Unit 03 pt1

Unit 03 Overview

• Unit Title: Intracellular Compartments

• Course: BIOL 331 – Molecular Cell Biology

• Textbook: MBoC (7th Ed): Chapter 12 pages: 683 – 745.

• Sources: Molecular Biology of the Cell, 6th edition. Alberts B, Johnson A, Lewis J, et al. New York: Garland Science; 2022.

Outline of Topics

• Membrane-enclosed compartments

• Subcellular Compartments

• Different Modes of Protein Sorting

• Sorting Signals and Examples

• Characterizing Signal Sequences Experimentally

• Subcellular Fractionation

Membrane-Enclosed Compartments

• Organelle membranes significantly contribute to the total cellular membrane content in mass and area.

Sub-Cellular Compartments: Topological Equivalence

• Certain organelles may have evolutionary origins from:

  • Membrane invaginations

  • Endosymbionts (e.g., mitochondria and chloroplasts)

• Categories of Compartments:

  1. Nucleus and Cytosol

  2. Endoplasmic Reticulum, Golgi Apparatus, Endosomes, Lysosomes, Transport Vesicles, Peroxisomes

  3. Mitochondria

  4. Plastids

Different Modes of Protein Sorting

• Starting Point: All proteins are synthesized in the cytosol, except those few by mitochondrial or chloroplast ribosomes.

• Protein Destinations Include:

  • Nucleus

  • Mitochondria

  • Plasma Membrane

  • Secreted from the cell

• Sorting Signals:

  • Specific amino acid sequences that determine protein destination.

  • Must have a corresponding receptor for signal recognition.

  • Proteins without sorting signals, like actin, remain in the cytosol.

  • Organelles contain necessary information and cannot be constructed de novo.

Modes of Protein Transport

• Gated Transport:

  • Nuclear pore complexes serve as gates for specific macromolecule transport.

  • Small molecules can diffuse freely.

• Transmembrane Transport:

  • Uses protein translocators to transport specific proteins across membranes.

  • Typically involves proteins being unfolded to pass through.

• Vesicular Transport:

  • Involves transport vesicles budding from one compartment to fuse with another.

  • Transfers soluble proteins, maintains membrane orientation for membrane proteins.

• Engulfment:

  • A double membrane surrounds and encloses material for a new compartment.

Sorting Signals

• Definition: Specific amino acid sequences (15-60 residues) that guide proteins to organelles.

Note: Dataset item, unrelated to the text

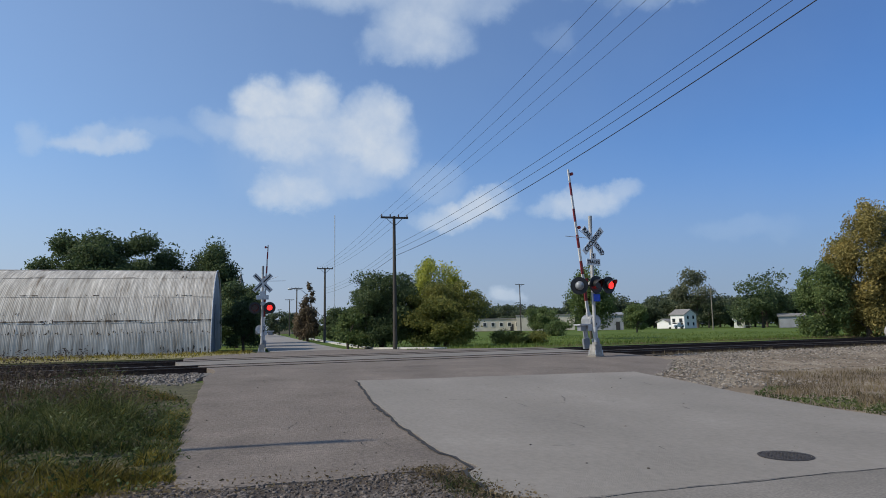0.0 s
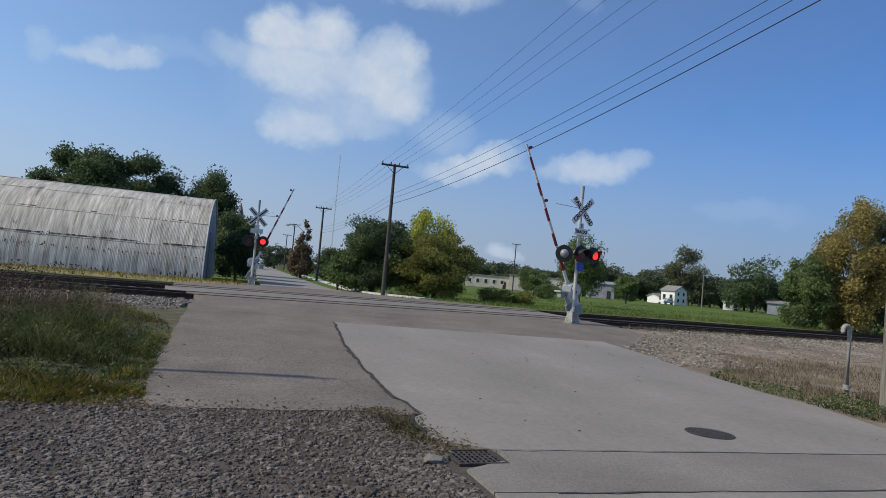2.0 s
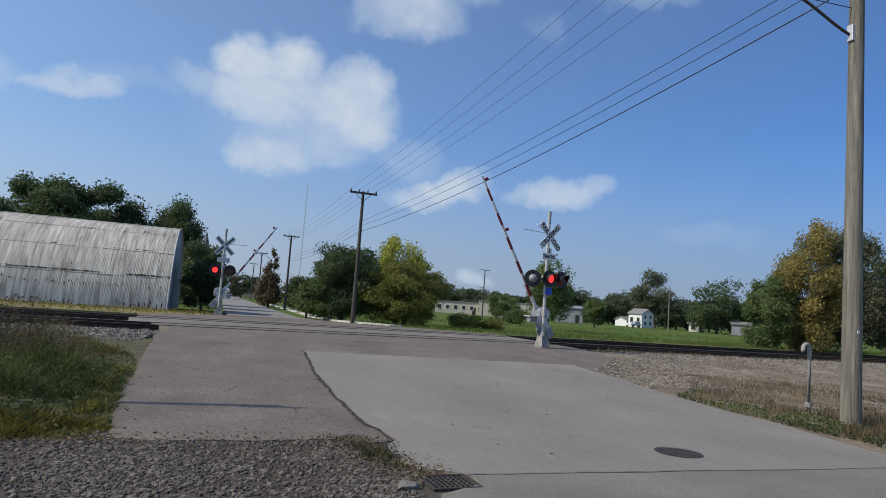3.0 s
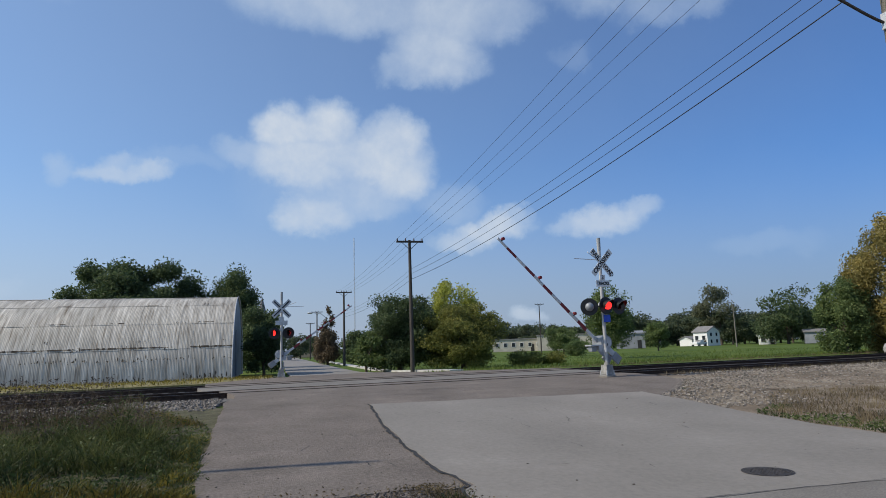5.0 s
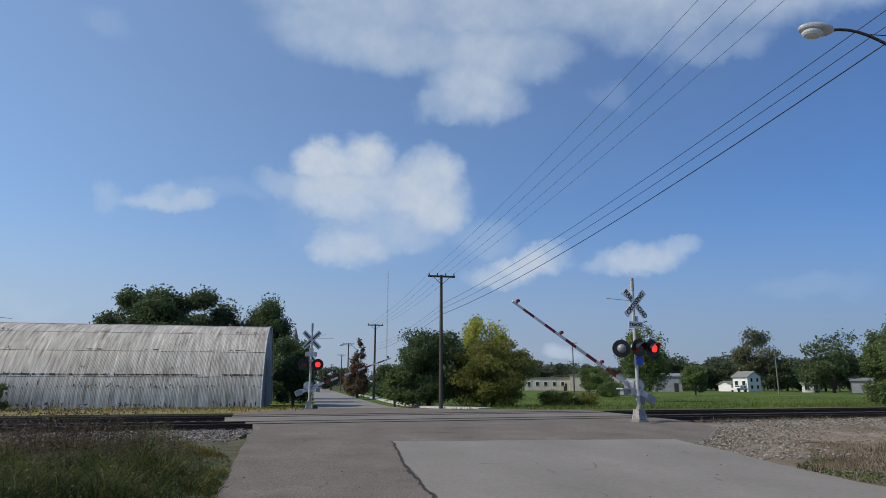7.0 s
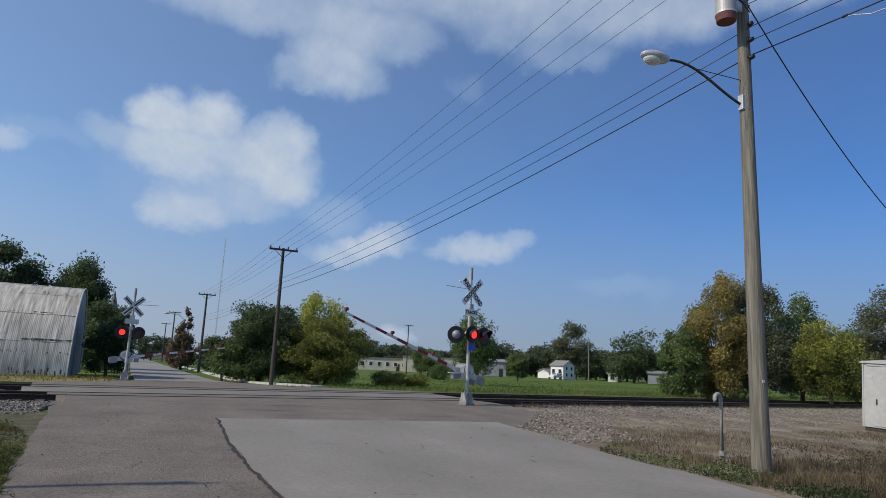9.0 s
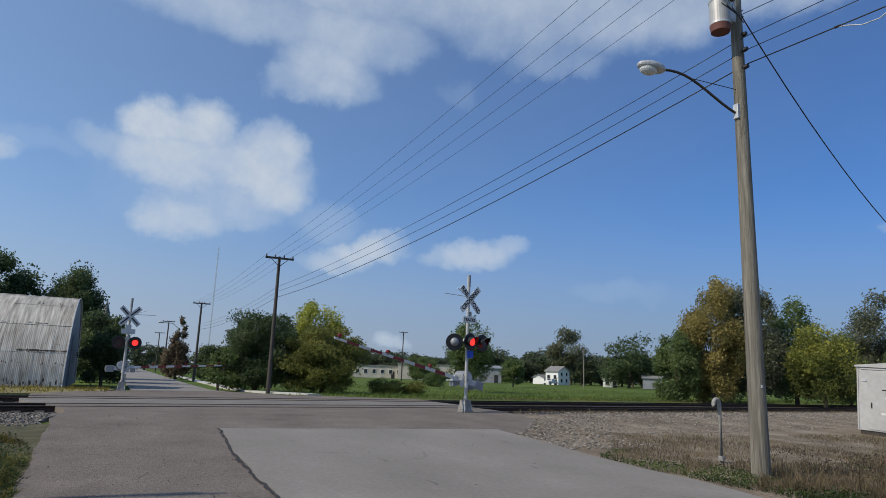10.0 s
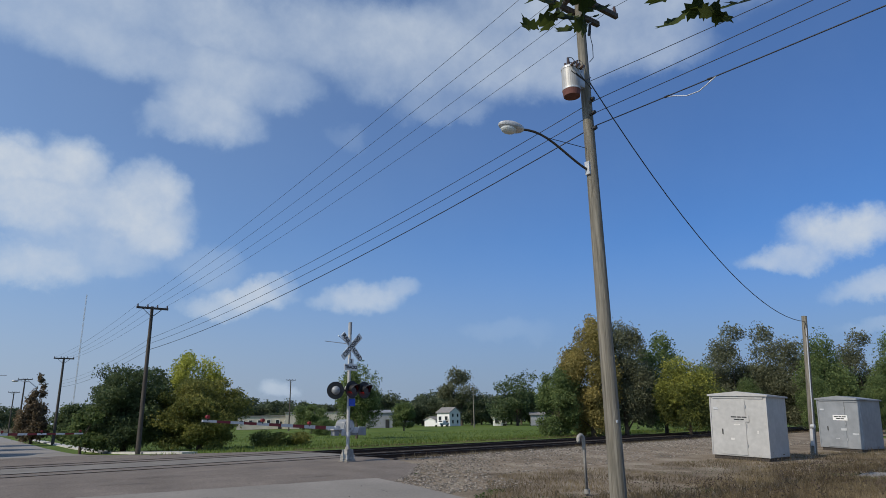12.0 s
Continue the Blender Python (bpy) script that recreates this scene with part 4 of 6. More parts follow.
def build_grass():
    rng = random.Random(12)
    green, olive, leaf, dry, tall = [], [], [], [], []
    # the rank patch beside the driveway: yellow at its front and edge, green within, brown weeds at its back
    n = 0
    while n < 105000:
        y = 7.2 + 8.3 * rng.random() ** 1.25
        xr = -0.92 - (y - 7.5) * 0.06 + 0.3 * noise.noise((y * 1.3, 0, 2)) - max(0, y - 13.5) * 0.5
        x = xr - rng.random() ** 1.2 * (3.2 + y * 0.85)
        if y < 7.42 + 0.3 * noise.noise((x * 0.9, 4, 1)):
            continue
        clump = noise.noise((x * 2.6, y * 2.6, 4))
        patch = noise.noise((x * 0.8, y * 0.8, 0)) + 0.6 * clump
        if clump < -0.12 and rng.random() < 0.6:
            continue
        n += 1
        edge = min(1, (xr - x) / 0.9, (y - 7.2) / 1.4)
        k = (0.3 + 0.7 * edge) * max(0.15, 0.75 + 1.9 * patch) * (0.8 + 0.05 * (y - 7.2))
        front = max(0, min(1, (9.5 + 1.2 * patch - y) / 0.9, 1), min(1, (x - xr + 0.55 + 0.3 * patch) / 0.3) * 0.7)
        pick = rng.random()
        if pick < 0.34 * (1 - 0.85 * front):
            leaf.append((x, y, rng.random() ** 1.2 * 0.3 * max(0.2, k)))
        elif pick < max(0.36, 0.92 * front):
            olive.append((x, y, 0.85 * k))
        elif y > 13.0 + 1.8 * patch or pick > 0.975:
            dry.append((x, y, 0.7 * k))
        else:
            green.append((x, y, k))
    blades("grass_patch", green, GRASS, "rank green grass beside the driveway", 1, 0.1, 0.42, 0.007, 0.7)
    blades("yellow_grass", olive, OLIVE, "yellowing grass at the edge of the driveway", 11, 0.08, 0.3, 0.007, 0.75)
    sprays("weed_leaves", leaf, WEED, "low broad-leaved weeds among the grass", 12, 0.026)
    for _ in range(1000):
        y = 12.2 + 3.6 * rng.random() ** 0.8
        x = -1.9 - 0.1 * (y - 10) - rng.random() * (2 + 0.75 * y)
        dense = noise.noise((x * 0.5, y * 0.5, 7))
        if dense < -0.05:
            continue
        h = rng.uniform(0.35, 0.8) * (1.15 if dense > 0.15 else 0.75)
        dry += [(x + rng.gauss(0, 0.04), y + rng.gauss(0, 0.04), h / 0.4) for _ in range(5)]
        tall += [(x + rng.gauss(0, 0.07), y + rng.gauss(0, 0.07), h * rng.uniform(0.4, 1.05)) for _ in range(22)]
    blades("dry_weeds", dry, DRYGRASS, "dry brown weed stalks among the grass", 2, 0.15, 0.42, 0.004, 0.22)
    sprays("weed_heads", tall, WEEDHEAD, "dark seed heads on tall weeds", 13, 0.027)
    # the verge round the wooden pole
    spots, dry = [], []
    while len(spots) < 26000:
        y = rng.uniform(2, 14.8)
        x = 9.45 + rng.random() ** 1.1 * (9 + max(0, y - 5) * 2.2)
        if x < 9.45 + max(0, y - 11.5) * 1.0 + 0.3 * noise.noise((y, 0, 8)):
            continue
        (spots if noise.noise((x * 0.35, y * 0.35, 6)) > 0.14 or x < 10.3 + 1.2 * noise.noise((y * 1.1, 3, 3)) else dry).append((x, y, (1.1 if x < 10.9 else 0.8) * (1 if y < 10 else 0.6) * (0.6 + 0.8 * abs(noise.noise((x * 1.5, y * 1.5, 2))))))
    while len(dry) < 42000:
        y = rng.uniform(3, 15.3)
        x = 10.5 + max(0, y - 11.0) * 1.1 + rng.random() * (9 + max(0, y - 4) * 2.4)
        far = max(0, min(1, (y - 9.5) / 1.5)) * max(0, min(1, (19 - x) / 3))
        near = max(0, min(1, (13.5 - x) / 2))
        if rng.random() < max(0.7 * far, 0.75 * near * (noise.noise((x * 1.1, y * 1.1, 5)) < 0.12)):
            continue
        dry.append((x, y, rng.uniform(0.4, 1.15) * (1 - 0.62 * max(far, 0.7 * near)) * (0.6 + 0.9 * max(0, noise.noise((x * 0.7, y * 0.7, 3)) + 0.3))))
    for _ in range(14000):
        x, y = rng.uniform(20, 50), rng.uniform(3.5, 13.8)
        if noise.noise((x * 0.4, y * 0.6, 2)) > -0.1:
            (spots if noise.noise((x * 0.25, y * 0.4, 9)) > 0.08 else dry).append((x, y, rng.uniform(0.6, 1.2)))
    heads = []
    for _ in range(420):
        x, y = 10.9 + rng.random() ** 0.8 * 15, rng.uniform(3.4, 10.2)
        if noise.noise((x * 0.45, y * 0.45, 11)) < -0.05:
            continue
        h = rng.uniform(0.25, 0.62)
        dry += [(x + rng.gauss(0, 0.06), y + rng.gauss(0, 0.06), h / 0.3) for _ in range(6)]
        heads += [(x + rng.gauss(0, 0.1), y + rng.gauss(0, 0.1), h * rng.uniform(0.35, 1.05)) for _ in range(20)]
    sprays("weed_heads", heads, WEEDHEAD, "dark seed heads on tall verge weeds", 23, 0.025)
    blades("verge_grass", spots, GRASS, "short green grass on the verge", 3, 0.03, 0.13, 0.008, 0.7)
    blades("dry_weeds", dry, DRYGRASS, "tall dry brown weeds on the verge", 4, 0.06, 0.38, 0.006, 0.45)
    sprays("weed_leaves", [(x, y, rng.random() * 0.1 * k) for x, y, k in spots if x < 11.5 and rng.random() < 0.55], WEED, "low broad-leaved weeds on the verge", 14, 0.03)
    # tufts on the lawn beyond the tracks, and weeds along the tracks and the shed
    spots, olive = [], []
    for _ in range(16000):
        x = rng.uniform(7, 70)
        y = 31.5 + SKEW * x + rng.random() ** 2 * 45
        if 6.7 < x < 9.9 and y > 33:
            continue
        spots.append((x, y, 1.0))
    for _ in range(9000):
        x = rng.uniform(-42, -0.5)
        olive.append((x, 31.2 + SKEW * x + rng.random() * 9 if rng.random() < 0.5 else 42.9 - abs(rng.gauss(0, 0.5)), 1.2))
    blades("dry_tufts", olive, OLIVE, "yellowing grass along the shed", 15, 0.05, 0.2, 0.016, 0.7)
    blades("lawn_tufts", spots, LAWNBLADE, "tufts of lawn grass", 5, 0.05, 0.22, 0.02, 0.5)
    dry = []
    for _ in range(9000):
        x = rng.choice((rng.uniform(-42, -3), rng.uniform(14, 60), rng.uniform(14, 40)))
        dry.append((x, track_y(rng.choice((19.2, 19.8, 30.8, 31.3)) + rng.gauss(0, 0.45), x), rng.uniform(0.4, 1.0)))
    blades("dry_weeds", dry, DRYGRASS, "dry weeds along the ballast", 6, 0.05, 0.22, 0.008, 0.7)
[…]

• Types of Sorting Signals:

  • Signal Sequences: Typically at N-terminus, cleaved after delivery.

  • Internal Sequences: May remain part of the mature protein or present at the C-terminal.

  • Signal Patches: 3-D conformations, not necessarily based on contiguous sequences.

Examples of Signal Sequences

• Key Signals to Remember:

  • Basic amino acid clusters for nuclear import

  • KDEL for proteins returning to ER

• Role of Sorting Receptors:

  • Guide sorting signals to destinations and recycle after unloading cargo.

  • Most receptors recognize a class of proteins rather than being highly specific.

Amino Acids Overview

• Single Letter Code Highlights:

  • Cys (C), His (H), Ile (I), Met (M), Ser (S), Val (V)

  • Commonly occurring: Ala (A), Gly (G), Leu (L), Pro (P), Thr (T)

  • Phonetics: Phe (F), Arg (R)

  • W for Trp due to structure

• General representation: X = any amino acid

Characterizing Signal Sequences Experimentally

• Approach:

  • Use recombinant DNA to fuse a signal sequence with a cytosolic protein sequence, creating a fusion protein.

  • Introduce into cells (through transfection, etc.) for expression.

  • Investigate localization via immunostaining, cell fractionation, or fluorescence microscopy.

  • Test changes in amino acid sequence to uncover structural signaling function.

Subcellular Fractionation

• Cells can be disrupted through various methods (e.g., osmotic shock, sonication).

• Resulting homogenate can be separated via differential centrifugation, isolating components by size and density.

• Techniques Utilized:

  • Western blotting with antibodies or tags to identify proteins in fractions.

  • Measure enzyme activities in separated fractions, providing insight into various cellular functions.